Então, embora a rigor se possa depositar o sêmen aonde se quiser (desde que seja consensual), isto só trará frustração. Porque até mesmo a pessoa que afirma gostar de sexo pelo sexo, está caindo em seu próprio auto-engano. Pode estar se defendendo da experiência de intimidade ou pode ser um mecanismo de defesa diverso. Desde modo, aconselharíamos que se não se encontrou o amor, não se busque conjunções carnais que mais confundem e causam ansiedade. Buscando ao invés disso, aliviar-se como puder, consciente de ser esta uma necessidade fisiológica que vem e vai, assim como todas as demais. E, se se achou amor, deposite ali o sêmen, pois ali terá não apenas alivio fisiológico temporário, mas afeto e aconchego perenes.
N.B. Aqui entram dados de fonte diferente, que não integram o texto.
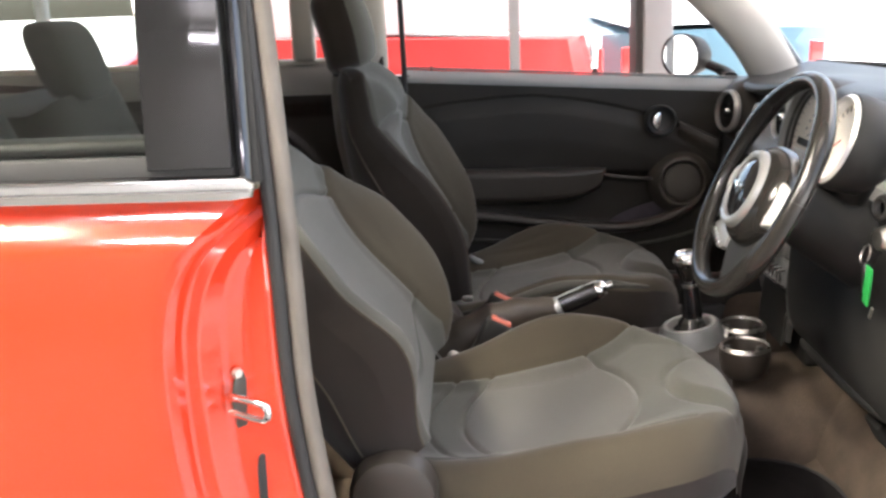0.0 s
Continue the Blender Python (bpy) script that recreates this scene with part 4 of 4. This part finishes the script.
# multi-button switch blocks on the column behind the near spoke
SWM = WM @ Matrix.Translation((0, 0, -0.022))
block = part("switch_block", plate([(-0.147, -0.066), (-0.130, -0.058), (-0.098, -0.057), (-0.088, -0.070), (-0.098, -0.084), (-0.122, -0.084), (-0.142, -0.078)], 0.014, 0.004, SWM), STACK_GREY, wheel, "grey switch block")
part("rocker", lathe(((0, 0.022), (0.007, 0.021), (0.011, 0.017), (0.012, 0.010)), 24, SWM @ Matrix.Translation((-0.110, -0.070, 0))), CHROME, block, "round bright switch")
strip_plate = part("switch_strip", plate([(-0.134, -0.092), (-0.118, -0.082), (-0.070, -0.082), (-0.044, -0.092), (-0.040, -0.114), (-0.058, -0.120), (-0.118, -0.106)], 0.012, 0.004, SWM), RING_SILVER, wheel, "silver switch strip")
for k in range(4):
    part("switch_button", rbox((0.012, 0.013, 0.010), 0.003, SWM @ Matrix.Translation((-0.120 + 0.0165 * k, -0.1035 - 0.0035 * k, 0.010)) @ Matrix.Rotation(-0.25, 4, "Z")), CHROME, strip_plate, "small bright button")
low = ((-0.066, -0.062), (0.100, -0.056), (0.102, -0.080), (0.062, -0.122), (0.042, -0.160), (-0.004, -0.162), (-0.033, -0.130), (-0.064, -0.093))
part("lower_spoke", plate(low, 0.018, 0.006, WM @ Matrix.Translation((0, 0, -0.034))), RUBBER, wheel, "matt black lower spoke cover")
part("hub_ring", lathe(((0.0485, 0.004), (0.0500, 0.010), (0.0555, 0.0115), (0.0605, 0.009), (0.0635, 0.002), (0.0635, -0.010)), 64, HM), RING_SILVER, wheel, "silver hub ring")
disc = part("hub_disc", lathe(((0, 0.018), (0.02, 0.0165), (0.038, 0.012), (0.0480, 0.006)), 48, HM), GLOSS_BLACK, wheel, "gloss black hub disc")
for s in (-1, 1):
    part("badge_bar", plate([(s * x, y) for x, y in ((0.009, 0.004), (0.026, 0.006), (0.021, 0.001), (0.020, -0.003), (0.009, -0.004))], 0.003, 0.001, HM @ Matrix.Translation((0, 0, 0.0145))), CHROME, disc, "plain bright badge bar")
part("badge_disc", lathe(((0, 0.004), (0.007, 0.0035), (0.0095, 0)), 24, HM @ Matrix.Translation((0, 0, 0.0155))), CHROME, disc, "plain bright badge disc")

col = thing("steering_column", "black steering column shroud with stalks and a rev counter", "steering column")
part("shroud", tube([WM @ Vector((0, 0, -0.045)), WM @ Vector((0, -0.01, -0.12)), WM @ Vector((0, -0.02, -0.22))], lambda t: 0.058 + 0.012 * t, 24, 0.95), PLASTIC_SOFT, col, "black column shroud")
for s in (-1,):
    st = spline([WM @ Vector((s * 0.045, 0.0, -0.07)), WM @ Vector((s * 0.09, 0.012, -0.072)), WM @ Vector((s * 0.125, 0.02, -0.075))], 12)
    part("stalk", tube(st, lambda t: 0.006 + 0.004 * t, 12), PLASTIC_SOFT, col, "black control stalk")
TM = facing((0.655, -0.428, 0.925), (-math.cos(radians(20)), 0, math.sin(radians(20))))
tach = part("rev_counter", lathe(((0.060, -0.004), (0.063, 0.006), (0.070, 0.004), (0.074, -0.012), (0.070, -0.05), (0.045, -0.075), (0, -0.08)), 48, TM), PLASTIC_SOFT, col, "round rev counter pod")
part("tach_ring", lathe(((0.056, -0.006), (0.058, 0.006), (0.063, 0.010), (0.068, 0.005), (0.070, -0.004)), 48, TM), SILVER, tach, "silver bezel")
part("tach_face", lathe(((0, -0.008), (0.056, -0.006)), 48, TM), CREAM, tach, "cream dial face")
for k in range(15):
    a = radians(220 - k * 200 / 14)
    part("tick", rbox((0.007, 0.0012, 0.001), 0, TM @ Matrix.Rotation(a, 4, "Z") @ Matrix.Translation((0.049, 0, -0.006))), INK, tach)
part("needle", rbox((0.042, 0.0018, 0.0015), 0, TM @ Matrix.Rotation(radians(215), 4, "Z") @ Matrix.Translation((0.02, 0, -0.003))), ORANGE, tach)
part("pod_stem", tube([TM @ Vector((0, -0.03, -0.05)), WM @ Vector((0, 0.02, -0.13))], 0.03, 14), PLASTIC_SOFT, tach)

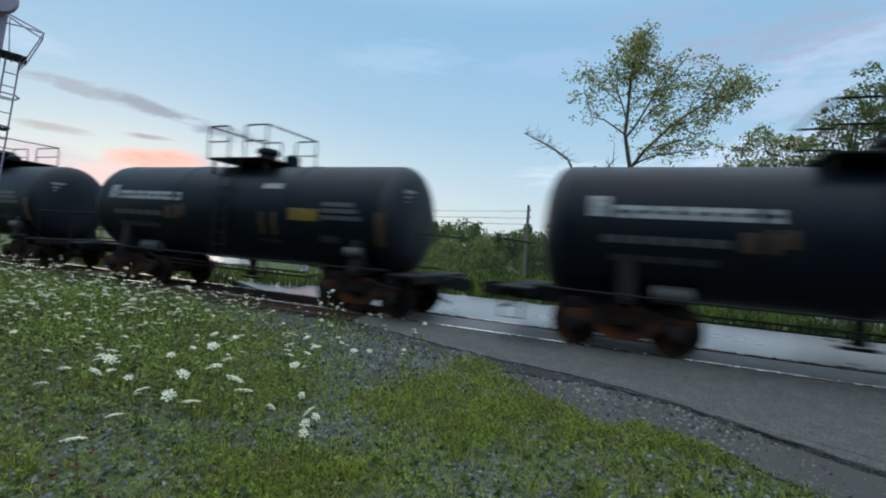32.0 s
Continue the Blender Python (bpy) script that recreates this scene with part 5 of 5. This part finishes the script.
def tall_tree():
    rng = random.Random(21)
    t = thing("tree", "tall sparse tree with bare lower trunk and airy green crown", "tree", at=pose(-1.3, 18.0, -0.1))
    wood = M()
    tips = []
    trunk = limb(wood, [(-0.1, 0.0), (0.0, 3.8), (0.0, 5.8), (0.25, 7.0)], 0.2, 0.15, rng, 0.06)
    stem = limb(wood, [(0.25, 7.0), (-0.1, 8.7), (0.0, 11.4), (0.2, 12.6), (0.6, 14.0)], 0.12, 0.02, rng, 0.12)
    right = limb(wood, [(0.25, 6.9), (0.9, 7.8), (2.0, 9.1), (3.6, 10.4), (4.7, 11.2), (5.3, 11.6)], 0.1, 0.02, rng, 0.14)
    mid = limb(wood, [(-0.1, 8.6), (0.7, 9.8), (1.5, 11.7), (2.0, 12.6)], 0.07, 0.02, rng, 0.14)
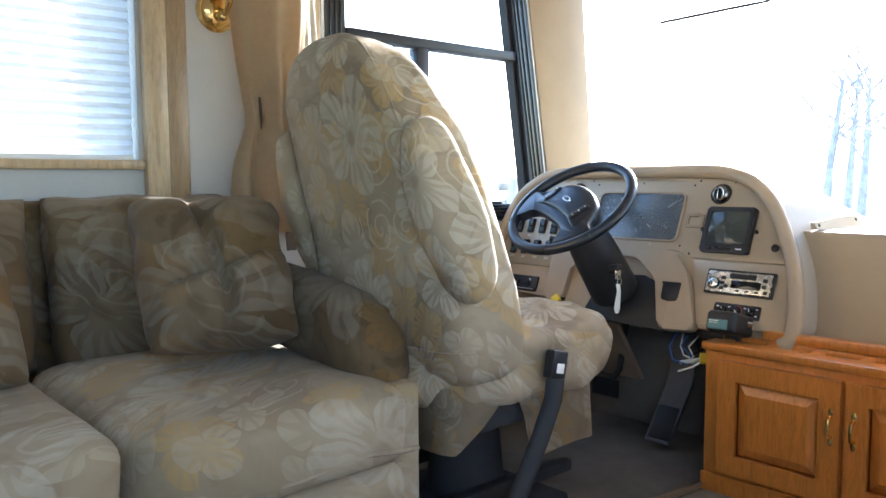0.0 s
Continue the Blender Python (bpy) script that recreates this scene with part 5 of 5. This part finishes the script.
def outside_mirror():
    t = thing("side_mirror", (-2.2, 2.35, 0.7), "white motorhome side mirror on a short arm", "mirror")
    part("housing", blob(B(), (-2.185, 2.385, 0.775), (0.078, 0.055, 0.074), 0.35, 0.35, 36, 20), SHELL, t)
    m = Matrix.Translation((-2.183, 2.326, 0.775)) @ Matrix.Rotation(radians(12), 4, "Z")
    part("mirror_glass", prism(B(), round_rect(-0.066, -0.060, 0.066, 0.060, 0.02), "y", -0.003, 0.003, 0.001, 2, m), CHROME, t, "silvered mirror face")
    part("mount_arm", tube(B(), [(-2.025, 2.46, 0.72), (-2.08, 2.45, 0.735), (-2.15, 2.42, 0.75)], 0.012, 10), BLACK, t)
    return t


outside_mirror()


def bare_tree(x, y, h, seed):
    rnd = random.Random(seed)
    t = thing("bare_tree", (x, y, GZ), "bare winter tree beyond the lot", "tree", "trees round the lot")
    trunk, twigs = B(), B()
    base = Vector((x, y, GZ))
    top = base + Vector((rnd.uniform(-0.4, 0.4), rnd.uniform(-0.4, 0.4), h * 0.6))
    tube(trunk, [base, base.lerp(top, 0.5) + Vector((rnd.uniform(-0.1, 0.1), 0, 0)), top], [h * 0.022, h * 0.016, h * 0.008], 8)
    def grow(p, d, length, r, depth):
        q = p + d * length
        tube(twigs, [p, p.lerp(q, 0.5) + Vector((rnd.uniform(-1, 1), rnd.uniform(-1, 1), rnd.uniform(-0.5, 1))) * length * 0.06, q], [r, r * 0.8, r * 0.5], 4)
        if depth:
            for _ in range(3):
                e = (d + Vector((rnd.uniform(-0.8, 0.8), rnd.uniform(-0.8, 0.8), rnd.uniform(-0.2, 0.6)))).normalized()
                grow(p.lerp(q, rnd.uniform(0.5, 1)), e, length * rnd.uniform(0.5, 0.75), r * 0.55, depth - 1)
    for k in range(9):
        s = rnd.uniform(0.35, 1.0)
        a = rnd.uniform(0, 6.28)
        grow(base.lerp(top, s), Vector((math.cos(a), math.sin(a), rnd.uniform(0.4, 1.3))).normalized(), h * 0.24, h * 0.006, 3)
    part("trunk", trunk, GLARE_BARK, t)
    part("crown", twigs, GLARE_BARK, t)


for i, (x, y, h) in enumerate(((-8.5, 30, 9), (-10.5, 33, 8), (-12.5, 30, 9), (-6.0, 36, 10), (-4.0, 44, 9), (-15, 40, 11), (-18, 46, 12), (4, 42, 9))):
    bare_tree(x, y, h, i)


def parked_car(x, y, rz, paint, label):
    t = thing("parked_car", (x, y, GZ), label, "car", "parked vehicles")
    m = Matrix.Translation((x, y, GZ)) @ Matrix.Rotation(radians(rz), 4, "Z")
    prof = round_poly([(-2.2, 0.3), (2.2, 0.3), (2.25, 0.75), (1.3, 0.95), (0.7, 1.45), (-1.3, 1.48), (-2.1, 0.98), (-2.25, 0.7)], 0.15, 3)
    part("body", prism(B(), prof, "x", -0.85, 0.85, 0.08, 2, m), paint, t)
    for s in (-1, 1):
        part("side_glass", prism(B(), [(-1.3, 1.0), (1.05, 1.0), (0.6, 1.38), (-1.1, 1.4)], "x", s * 0.852 - 0.006, s * 0.852 + 0.006, 0, 2, m), GLARE_CAR_GLASS, t)
        for yy in (-1.35, 1.4):
            part("wheel", lathe(B(), [(0.1, -0.1), (0.3, -0.1), (0.33, 0), (0.3, 0.1), (0.1, 0.1)], 20, m @ Matrix.Translation((s * 0.78, yy, 0.32)) @ Matrix.Rotation(radians(90), 4, "Y")), RUBBER, t)
    return t


parked_car(-10.5, 10.5, 12, SHELL, "white car parked beside the motorhome")
parked_car(-6.6, 34, 80, SHELL, "white car parked across the lot")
Deposite o sêmen e os afetos num mesmo repositório de amor, não em qualquer lugar, não em qualquer pessoa. Não separe sexo de amor, frustrando-se constantemente, pois quando o ser humano busca sexo, ele busca na verdade, uma experiência profunda de abertura, intimidade e aconchego com o outro. Deposite o sêmen e os afetos numa relação na qual passada a fase erótica, ambos conseguirão construir uma relação de amizade. Porque toda a relação será fugaz, se os amantes não aproveitaram o tempo de Eros para desenvolver amizade. Se não aproveitaram para construir amizade enquanto o fogo da paixão se extinguia. Lembre-se: se a aranha macho soubesse disto, escaparia da viúva-negra e procuraria uma aranha que, embora não tão fogosa, não lhe tirasse a vida e lhe comesse o cadáver; podendo ser sua parceira por toda a vida. Ademais, alguém pode ter o coração cheio e a cama vazia, mas na maioria das vezes uma cama cheia resulta sempre em um coração vazio[3].
Infelizmente nossa sociedade se perdeu.



[1] Envoltórios penianos era o nome antigo que se dava à camisinha.
[2] Sobre isto uma boa referência é  a Pirâmide de Maslow.
[3] Isto sem contar que ter muitos parceiros sexuais equivale a não aprofundar a relação com nenhum deles, logo: coração vazio.